L’exploitation des vulnérabilités est extrêmement diversifiée, étant donné la multitude d’intrusions possibles à différents niveaux. Les attaques peuvent être lancées à distance, à travers le réseau, ou directement sur le téléphone en cas d’accès physique, comme lors d’une perquisition. Dans ce dernier cas, les attaquants peuvent utiliser des méthodes telles qu’une “attaque par canal auxiliaire” (par exemple, la consommation électrique d’un téléphone révélant des informations) ; provoquer des erreurs artificielles (par “injection de fautes”) ; ou attaquer physiquement les cartes à puce ou les microprocesseurs. Ces attaques permettent de récupérer les clés de chiffrement nécessaires pour accéder aux données de l’utilisateur stockées sur le téléphone, comme illustré par le projet européen EXFILES.

En progressant dans les couches du téléphone, il est également possible d’exploiter les failles des systèmes d’exploitation des téléphones (leurs bugs, pour ainsi dire). Plus un système est complexe et comporte de fonctionnalités, plus il est difficile à sécuriser, voire à définir les propriétés de sécurité attendues.

Dans la plupart des cas, une seule attaque ne suffit pas à s’introduire dans le téléphone cible. C’est pourquoi un exploit moderne combine de nombreuses vulnérabilités et techniques de contournement des contre-mesures présentes.

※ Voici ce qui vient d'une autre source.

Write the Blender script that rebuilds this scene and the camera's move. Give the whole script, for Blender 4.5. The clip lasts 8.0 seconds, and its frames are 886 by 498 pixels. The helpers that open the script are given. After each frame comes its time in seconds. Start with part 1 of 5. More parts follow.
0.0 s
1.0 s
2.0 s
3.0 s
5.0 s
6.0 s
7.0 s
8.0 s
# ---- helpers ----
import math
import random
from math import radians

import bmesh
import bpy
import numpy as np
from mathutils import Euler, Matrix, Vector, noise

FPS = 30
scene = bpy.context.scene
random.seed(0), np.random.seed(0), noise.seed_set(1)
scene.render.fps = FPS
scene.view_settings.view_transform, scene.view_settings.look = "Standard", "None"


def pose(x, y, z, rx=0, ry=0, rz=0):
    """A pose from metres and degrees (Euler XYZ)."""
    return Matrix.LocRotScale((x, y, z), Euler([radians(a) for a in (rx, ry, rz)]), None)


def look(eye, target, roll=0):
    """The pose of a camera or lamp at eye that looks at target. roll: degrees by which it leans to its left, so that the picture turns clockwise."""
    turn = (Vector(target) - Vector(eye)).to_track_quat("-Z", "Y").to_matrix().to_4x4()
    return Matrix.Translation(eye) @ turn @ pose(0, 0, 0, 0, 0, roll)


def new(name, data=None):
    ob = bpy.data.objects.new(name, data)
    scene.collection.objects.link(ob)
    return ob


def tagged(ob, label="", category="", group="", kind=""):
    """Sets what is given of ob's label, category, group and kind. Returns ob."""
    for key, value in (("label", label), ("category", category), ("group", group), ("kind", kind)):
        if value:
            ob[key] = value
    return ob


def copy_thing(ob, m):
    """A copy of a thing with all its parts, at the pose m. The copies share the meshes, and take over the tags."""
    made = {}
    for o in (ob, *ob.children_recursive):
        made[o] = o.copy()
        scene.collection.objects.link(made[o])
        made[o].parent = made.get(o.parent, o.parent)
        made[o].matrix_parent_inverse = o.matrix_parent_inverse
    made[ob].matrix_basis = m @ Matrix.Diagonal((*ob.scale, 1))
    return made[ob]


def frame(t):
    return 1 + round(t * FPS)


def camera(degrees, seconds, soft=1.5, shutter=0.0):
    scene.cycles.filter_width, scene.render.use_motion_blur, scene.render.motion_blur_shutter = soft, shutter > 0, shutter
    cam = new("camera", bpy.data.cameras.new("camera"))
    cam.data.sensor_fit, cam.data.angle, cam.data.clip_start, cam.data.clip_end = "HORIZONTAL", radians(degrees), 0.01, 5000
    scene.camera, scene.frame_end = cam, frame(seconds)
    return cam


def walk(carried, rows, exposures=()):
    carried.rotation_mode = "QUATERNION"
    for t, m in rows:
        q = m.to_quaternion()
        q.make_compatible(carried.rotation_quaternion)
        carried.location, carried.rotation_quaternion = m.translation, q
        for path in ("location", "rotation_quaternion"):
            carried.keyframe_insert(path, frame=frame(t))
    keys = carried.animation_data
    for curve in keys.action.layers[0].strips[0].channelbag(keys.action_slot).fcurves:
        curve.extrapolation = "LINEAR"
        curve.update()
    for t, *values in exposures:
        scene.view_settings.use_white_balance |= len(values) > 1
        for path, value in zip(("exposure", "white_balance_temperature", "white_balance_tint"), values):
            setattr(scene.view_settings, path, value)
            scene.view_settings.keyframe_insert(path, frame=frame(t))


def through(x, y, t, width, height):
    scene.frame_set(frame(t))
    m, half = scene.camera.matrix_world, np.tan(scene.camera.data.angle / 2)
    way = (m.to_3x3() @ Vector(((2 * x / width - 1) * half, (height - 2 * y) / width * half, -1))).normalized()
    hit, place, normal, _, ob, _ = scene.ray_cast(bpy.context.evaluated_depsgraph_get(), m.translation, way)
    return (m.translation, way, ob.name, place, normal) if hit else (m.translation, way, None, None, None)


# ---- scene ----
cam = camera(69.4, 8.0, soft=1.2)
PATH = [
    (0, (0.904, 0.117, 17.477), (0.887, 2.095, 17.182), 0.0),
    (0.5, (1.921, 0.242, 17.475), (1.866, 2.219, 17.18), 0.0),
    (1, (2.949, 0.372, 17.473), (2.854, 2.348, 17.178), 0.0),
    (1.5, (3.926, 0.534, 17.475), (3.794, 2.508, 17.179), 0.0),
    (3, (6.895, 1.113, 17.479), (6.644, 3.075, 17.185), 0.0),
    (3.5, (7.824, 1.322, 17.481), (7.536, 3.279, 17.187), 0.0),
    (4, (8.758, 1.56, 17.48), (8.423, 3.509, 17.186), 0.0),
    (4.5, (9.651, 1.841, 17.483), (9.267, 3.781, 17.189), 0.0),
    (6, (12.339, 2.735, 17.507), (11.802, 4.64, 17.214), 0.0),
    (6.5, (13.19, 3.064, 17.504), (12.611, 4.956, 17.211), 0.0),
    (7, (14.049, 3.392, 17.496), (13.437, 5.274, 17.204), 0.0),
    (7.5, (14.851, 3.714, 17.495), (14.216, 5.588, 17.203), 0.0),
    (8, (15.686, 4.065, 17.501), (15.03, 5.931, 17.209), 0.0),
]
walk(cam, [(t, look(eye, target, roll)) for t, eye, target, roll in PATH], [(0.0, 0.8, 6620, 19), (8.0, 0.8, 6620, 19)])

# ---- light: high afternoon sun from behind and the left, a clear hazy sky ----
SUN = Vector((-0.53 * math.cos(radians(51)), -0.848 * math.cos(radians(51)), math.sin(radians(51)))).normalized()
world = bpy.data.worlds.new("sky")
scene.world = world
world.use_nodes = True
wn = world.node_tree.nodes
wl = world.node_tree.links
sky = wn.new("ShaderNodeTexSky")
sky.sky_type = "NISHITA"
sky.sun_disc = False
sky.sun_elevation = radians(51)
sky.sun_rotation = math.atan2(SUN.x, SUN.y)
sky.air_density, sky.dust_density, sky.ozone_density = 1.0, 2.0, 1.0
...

Enfin, les intrusions peuvent cibler les applications installées sur le smartphone ou les protocoles de communication. Ces attaques visent des phases cruciales de l’utilisation des applications, telles que la négociation des clés, l’appairage des appareils ou les mises à jour des firmwares over-the-air. Par exemple, en 2019, l’équipe “Project Zero” de Google a découvert des vulnérabilités exploitables à distance sur les iPhones (pourtant réputés pour leur niveau de sécurité élevé), permettant de prendre le contrôle du téléphone avec un simple SMS.

Comme cette équipe, de nombreux chercheurs et fabricants découvrent et signalent les vulnérabilités dans le but de les corriger. Cependant, d’autres entreprises tirent profit de ces vulnérabilités en créant des “exploits” – des ensembles complexes de vulnérabilités et de techniques, permettant d’exploiter les téléphones contre leurs utilisateurs et vendus au plus offrant, y compris des États, pour des sommes pouvant atteindre plusieurs millions d’euros.

Faut-il renforcer la sécurité ou introduire des “portes dérobées” dans les smartphones ?

Au cours des dix dernières années, le niveau de sécurité a connu une évolution significative. Les opérateurs privés mettent en œuvre diverses mesures techniques pour garantir un niveau de sécurité de plus en plus élevé, en utilisant de nouveaux langages de programmation, des modes à haut niveau de sécurité tels que le mode “lockdown” sur les iPhones, qui désactive de nombreuses fonctionnalités pour réduire la “surface d’attaque”.

Cependant, il est impossible de proposer des systèmes complexes et totalement sûrs à 100 %, notamment en raison de la variable humaine. Les attaques “zéro clic”, qui compromettent le téléphone de manière transparente pour l’utilisateur, existent tout comme les attaques “un clic”, où l’intervention de l’utilisateur est nécessaire, comme cliquer sur un lien ou ouvrir une pièce jointe. Dans tous les cas, la ruse, la contrainte physique, psychologique ou juridique reste souvent un moyen rapide et efficace d’accéder aux données. Les faiblesses humaines demeurent le maillon faible exploitable dans une cyberattaque.

La complexité croissante des intrusions dans les smartphones pousse les forces de l’ordre à demander la création de “portes dérobées” permettant un accès privilégié aux téléphones. Les tensions entre les autorités et les opérateurs privés peuvent surgir lorsque ces demandes sont formulées, comme cela a été le cas entre Apple et le FBI en 2019.

L’idée de créer des portes dérobées dans les systèmes de sécurité suscite des débats, car certains estiment que cela pourrait nuire à la sécurité générale. Certains gouvernements européens ont proposé des certificats qui pourraient être utilisés pour intercepter les communications sécurisées des citoyens, suscitant des préoccupations quant à la protection de la vie privée.

Nous soutenons l’idée que réduire la sécurité des systèmes en introduisant des portes dérobées compromet la sécurité de tous. Au contraire, renforcer la sécurité des smartphones protège les citoyens, en particulier dans les pays où les libertés individuelles sont remises en question.

La question de savoir si l’exploitation de vulnérabilités existantes serait un moyen plus “démocratique” de collecter des informations à des fins judiciaires est soulevée. Ces techniques sont généralement plus ciblées et leur coût élevé. Cependant, avec l’amélioration constante de la sécurité des téléphones, la question se pose de savoir jusqu’à quand il sera économiquement viable pour les services de police et judiciaires de les exploiter. Bien que l’élimination de toutes les vulnérabilités soit probablement illusoire, il reste à voir si le coût de leur découverte et de leur exploitation deviendra prohibitif ou si l’évolution des techniques de détection des vulnérabilités permettra de réduire leur coût.